* Exercise requirements
What is needed is the run of lines from the one with "scene.view_settings.keyframe_insert(path, frame=frame(t))" through the close of the data, set down exactly.

* Supplied data
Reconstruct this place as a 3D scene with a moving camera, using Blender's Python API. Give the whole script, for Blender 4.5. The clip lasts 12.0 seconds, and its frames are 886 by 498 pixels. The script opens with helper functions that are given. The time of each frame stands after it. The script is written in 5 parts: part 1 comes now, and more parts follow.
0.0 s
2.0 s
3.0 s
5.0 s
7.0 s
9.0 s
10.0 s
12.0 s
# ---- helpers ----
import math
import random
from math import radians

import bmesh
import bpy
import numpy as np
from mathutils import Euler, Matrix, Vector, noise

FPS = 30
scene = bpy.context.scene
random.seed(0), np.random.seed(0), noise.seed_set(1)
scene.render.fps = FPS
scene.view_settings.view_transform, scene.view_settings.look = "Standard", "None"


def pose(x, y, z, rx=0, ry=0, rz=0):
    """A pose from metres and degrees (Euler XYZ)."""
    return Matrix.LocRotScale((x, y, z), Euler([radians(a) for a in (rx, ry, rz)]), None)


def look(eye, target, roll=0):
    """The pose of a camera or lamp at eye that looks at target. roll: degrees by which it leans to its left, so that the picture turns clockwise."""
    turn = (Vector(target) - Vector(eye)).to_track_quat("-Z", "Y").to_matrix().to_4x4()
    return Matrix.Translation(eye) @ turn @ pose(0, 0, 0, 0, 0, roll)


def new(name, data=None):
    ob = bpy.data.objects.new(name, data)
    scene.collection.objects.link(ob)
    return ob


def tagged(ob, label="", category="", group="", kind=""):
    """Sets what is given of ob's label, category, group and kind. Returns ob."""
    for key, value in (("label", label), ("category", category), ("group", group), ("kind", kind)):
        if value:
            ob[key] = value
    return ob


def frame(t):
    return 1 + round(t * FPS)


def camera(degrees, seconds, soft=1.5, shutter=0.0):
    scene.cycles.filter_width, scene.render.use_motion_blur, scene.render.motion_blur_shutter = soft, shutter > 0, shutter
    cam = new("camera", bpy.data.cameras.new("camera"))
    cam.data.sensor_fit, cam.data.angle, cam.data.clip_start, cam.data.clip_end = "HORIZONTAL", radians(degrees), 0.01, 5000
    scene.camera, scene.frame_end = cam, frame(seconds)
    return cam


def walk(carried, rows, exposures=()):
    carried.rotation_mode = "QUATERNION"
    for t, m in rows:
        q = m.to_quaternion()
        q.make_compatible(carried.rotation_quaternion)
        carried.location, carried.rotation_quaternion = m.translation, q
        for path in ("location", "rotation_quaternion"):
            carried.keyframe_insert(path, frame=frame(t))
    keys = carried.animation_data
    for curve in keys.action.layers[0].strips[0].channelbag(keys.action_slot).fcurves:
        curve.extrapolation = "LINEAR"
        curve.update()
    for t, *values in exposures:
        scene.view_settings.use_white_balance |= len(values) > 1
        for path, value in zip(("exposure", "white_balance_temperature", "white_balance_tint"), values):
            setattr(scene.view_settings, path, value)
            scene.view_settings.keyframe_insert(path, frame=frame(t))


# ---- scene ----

* Full response
            scene.view_settings.keyframe_insert(path, frame=frame(t))


# ---- scene ----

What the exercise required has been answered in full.